Keputusan Menteri Kesehatan Nomor 856/Menkes/SK/IX/2009 antara lain mengatur jenis pelayanan. Jenisnya dibagi menjadi Level I sebagai standar minimal untuk Rumah Sakit Kelas D, sampai Level IV sebagai standar minimal untuk Rumah Sakit Kelas A. Kriteria kegawatan pasien tidak dijelaskan di situ, tetapi level I pelayanan adalah memberikan pelayanan dan penanganan permasalahan pada jalan nafas (A = airway problem), ventilasi pernafasan (B = breathing problem) dan sirkulasi pembuluh darah (C = circulation problem). Selanjutnya adalah melakukan stabilisasi dan evakuasi. Sedangkan level IV memberikan pelayanan serupa, tetapi dengan alat yang lebih lengkap, termasuk melakukan operasi bedah darurat.

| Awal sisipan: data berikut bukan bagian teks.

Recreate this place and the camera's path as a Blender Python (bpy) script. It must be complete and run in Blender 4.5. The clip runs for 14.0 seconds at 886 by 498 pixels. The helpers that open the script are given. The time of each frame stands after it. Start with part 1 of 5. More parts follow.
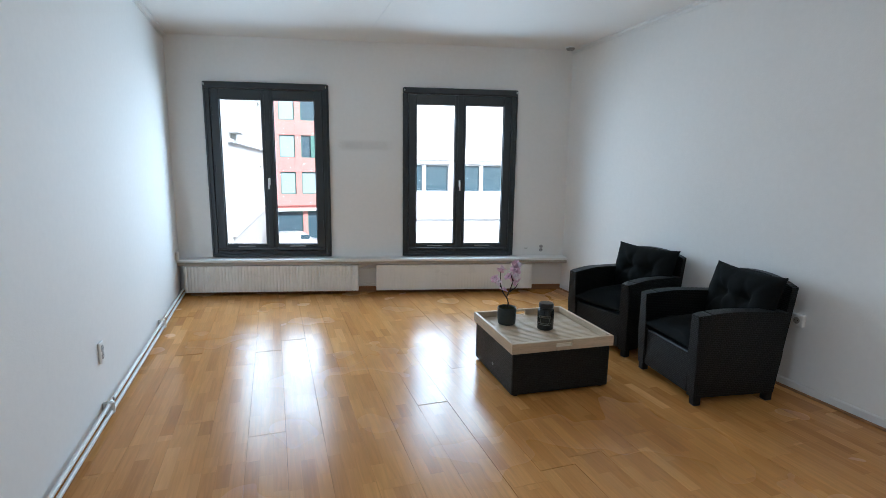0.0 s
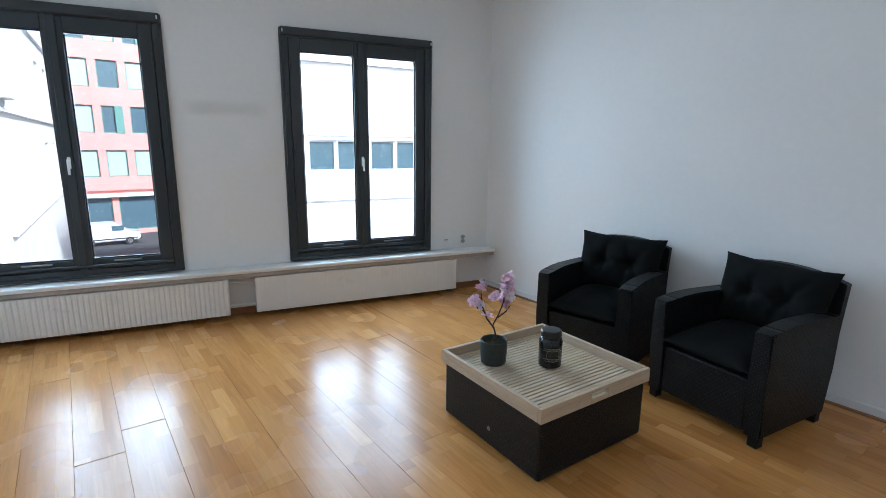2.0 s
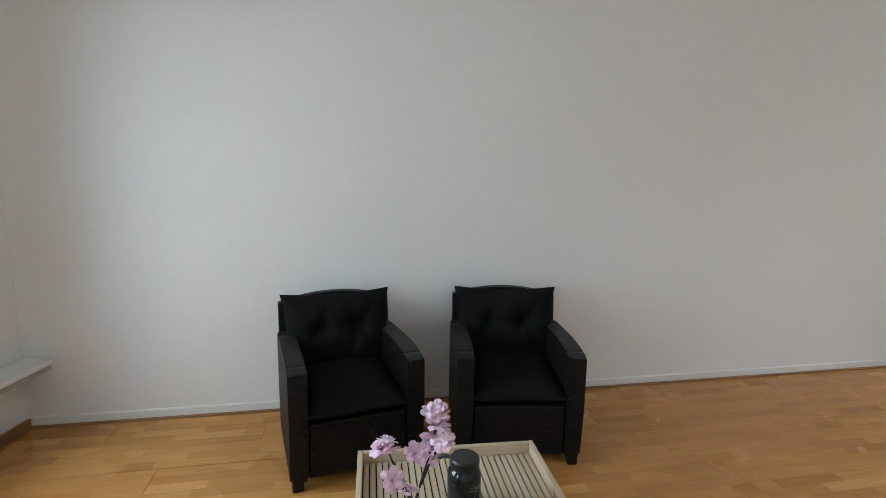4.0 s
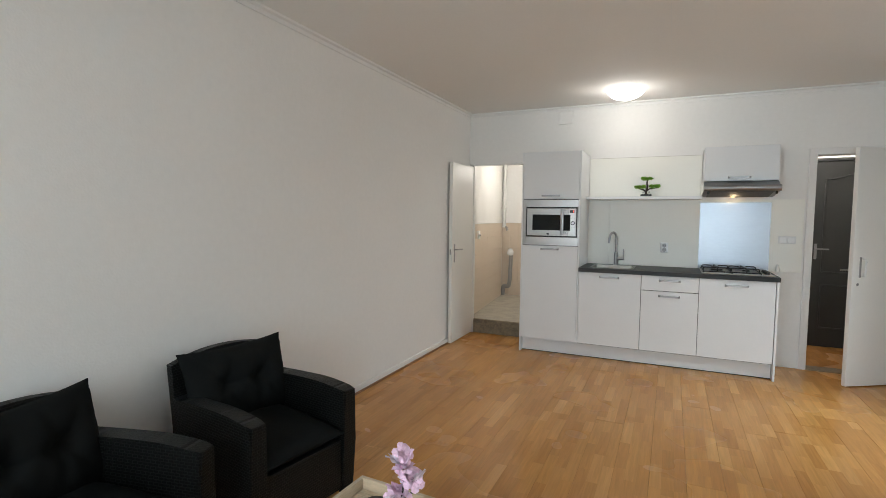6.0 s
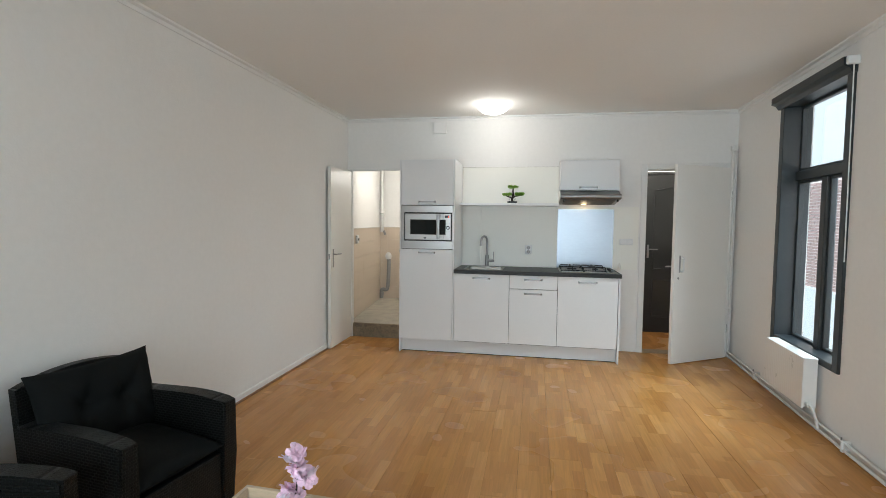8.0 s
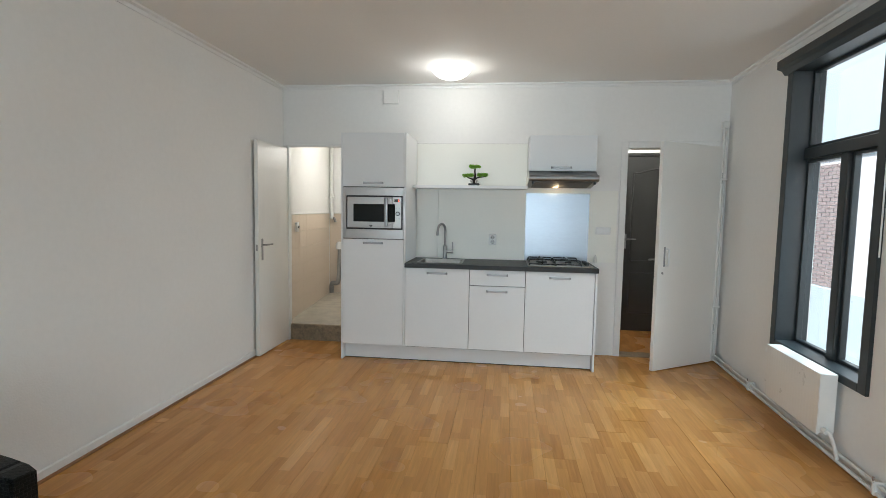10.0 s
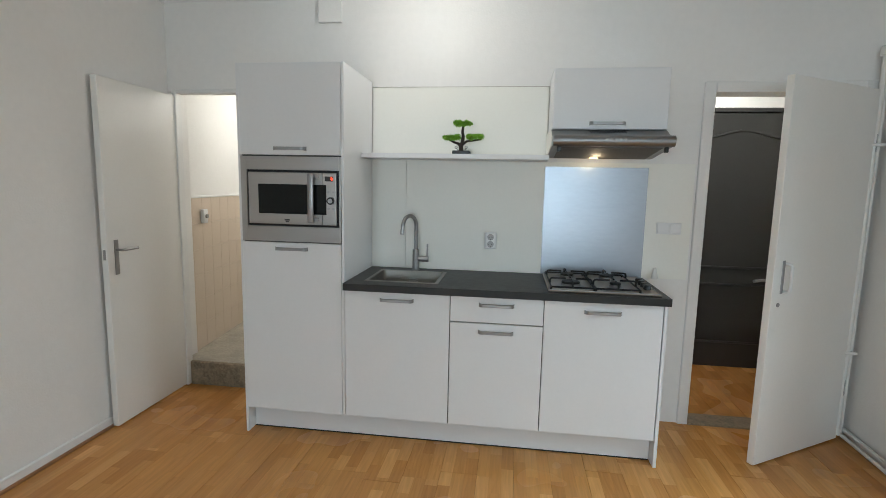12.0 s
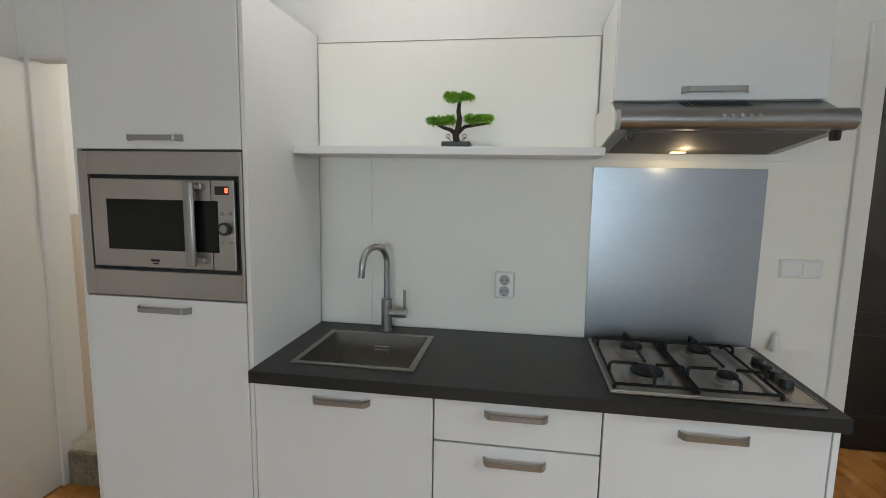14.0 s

Peraturan Menteri Kesehatan Republik Indonesia nomor 416/Menkes/Per/II/2011 tentang tarif Pelayanan Kesehatan Bagi Peserta PT. Askes (PERSERO), memang cukup detail mengatur diagnosis, jenis tindakan dan tarif pelayanan untuk pasien gawat darurat. Namun demikian, peraturan tersebut saat ini tidak berlaku lagi, setelah era JKN. Dengan demikian Peraturan BPJS Kesehatan Nomor 1 Tahun 2018 Tentang Penilaian Kegawatdaruratan Dan Prosedur Penggantian Biaya Pelayanan Gawat Darurat, adalah landasan legal utama yang sebaiknya diikuti. Hal ini termasuk Pasal 8, yaitu bahwa semua RS yang memberikan pelayanan gawat darurat medis yang termasuk dalam pelayanan yang dijamin, dilarang meminta atau menarik biaya kepada pasein peserta JKN.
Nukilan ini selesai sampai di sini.